Raja Ampat wins. It will cost more. Tubbataha was great; like I said, I'd go back. i don't say that about all places.
Interesting you say that; I've read somewhere a recommendation to avoid repositioning trips on the grounds the diving's better in Raja Ampat than out beyond it en route somewhere else. Do you prefer that to one that just stays in Raja Ampat?
Depends on what you are looking for. There is a lot of variety available (topography, diversity) on a good repositioning trip.
What did you find less desirable about Komodo?
Nothing memorable for me. Been there, done that.
I kept to a destination list I think people considering a first time
Your approach has the danger of simply being a popularity contest rather than a curated list agains peific criteria. People have heard Komodo (e.g.) a lot more than they've heard Tubbataha; that does not make Komodo a better destination.

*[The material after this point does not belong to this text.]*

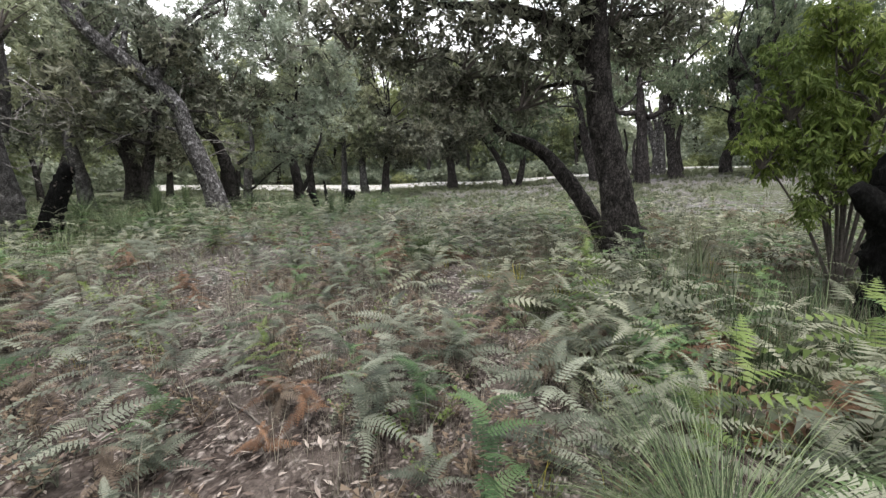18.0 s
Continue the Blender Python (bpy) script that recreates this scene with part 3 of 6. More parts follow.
stout_tree = tree("stout banksia with knobbly dark grey bark", BARK_BANDED,
     [[(-6.06, 14.89, 0.23, 0.276), (-6.17, 14.80, 0.76, 0.227), (-6.30, 14.70, 1.39, 0.193), (-6.39, 14.64, 1.87, 0.183), (-6.53, 14.54, 2.31, 0.163), (-6.89, 14.29, 3.81, 0.090)],
      [(-6.31, 14.70, 1.3, 0.117), (-6.25, 14.75, 1.66, 0.133), (-6.13, 14.83, 2.0, 0.117), (-5.98, 14.94, 2.21, 0.059), (-5.83, 15.05, 2.32, 0.053), (-5.21, 15.51, 3.44, 0.030)],
      [(-6.64, 14.46, 2.2, 0.087), (-6.91, 14.25, 2.19, 0.060), (-7.08, 14.13, 2.04, 0.048), (-7.20, 14.04, 1.9, 0.038)]],
     [(-6.7, 14.3, 3.9, 0.79), (-4.9, 16.1, 3.9, 0.82), (-4.2, 14.5, 4.3, 0.76), (-7.2, 13.9, 4.9, 0.72), (-6.7, 13.8, 4.9, 0.84), (-4.3, 16.3, 5.7, 0.85), (-4.8, 15.7, 6.0, 0.6), (-6.4, 14.7, 5.8, 0.61)], plates=0.02, seed=7, rough=0.24, knots=9, flare=0.12)
drooping_tree = tree("dense dark banksia with low drooping branches", BARK_DARK,
     [[(-17.88, 24.31, 0.48, 0.337), (-17.78, 24.34, 1.53, 0.331), (-17.57, 24.43, 2.82, 0.295), (-17.47, 24.47, 4.2, 0.259), (-17.44, 24.48, 5.26, 0.226), (-17.41, 24.49, 6.76, 0.124)]],
     [(-16.6, 24.6, 2.0, 0.9), (-15.9, 23.9, 2.8, 0.95), (-16.3, 24.9, 3.8, 1.0), (-17, 25, 5, 1.1), (-18.6, 24.2, 5.4, 1.1), (-19.5, 25, 4, 1.0), (-16, 25.5, 1.6, 0.75), (-15.2, 24.6, 4.6, 0.9), (-18, 23.3, 3.4, 0.8), (-15.0, 24.2, 1.7, 0.75), (-14.6, 24.9, 3.2, 0.8), (-17.2, 23.4, 5.8, 1), (-15.6, 25.8, 5.6, 1), (-19.8, 23.6, 2.9, 0.8), (-15.2, 25.2, 2.7, 0.9), (-14.4, 25.5, 3.7, 0.9), (-14.1, 25.7, 2.3, 0.7), (-13.6, 25.9, 3.3, 0.8), (-13.9, 25.8, 4.5, 0.9), (-15.5, 25.1, 1.4, 0.7), (-15, 25.2, 4.6, 0.9), (-16.2, 24.8, 2.9, 0.9), (-16.8, 25.2, 4.5, 0.79), (-15.7, 24.8, 3.5, 0.67), (-14.6, 24.2, 4.0, 0.69), (-14.4, 24.7, 3.2, 0.62), (-13.5, 24.2, 3.8, 0.83), (-13.5, 25.0, 4.3, 0.66), (-13.8, 24.7, 2.4, 0.82), (-13.5, 25.4, 3.1, 0.79), (-13.1, 24.6, 2.0, 0.72), (-14.3, 25.0, 1.8, 0.63), (-13.5, 24.9, 1.4, 0.67), (-15.3, 25.3, 2.4, 0.63), (-12.9, 25.1, 3.6, 0.80), (-12.7, 24.4, 2.6, 0.81), (-16.8, 25.3, 2.7, 0.62)], kind='dark', seed=8)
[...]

You like big animals. Here is the Scuba Diving Magazine Readers Choices for 2022, for big animals:

Pacific and Indian​

  1. Hawaii
  2. Galapagos
  3. Palau
  4. Mexico
  5. Fiji
  6. Indonesia
  7. Australia
  8. Philippines
  9. French Polynesia
  10. Costa Rica
So, for your Coral Triangle trip, why not Palau? And Indonesia beats the Philippines.

The problem is, this is just a popularity contest....with a bias toward the places that lots of people go. For example, Bonaire comes out as the #2 spot in the Caribbean and Atlantic region for "advanced diving." Really? And Mexico is #1. Drift diving in Cozumel, I guess.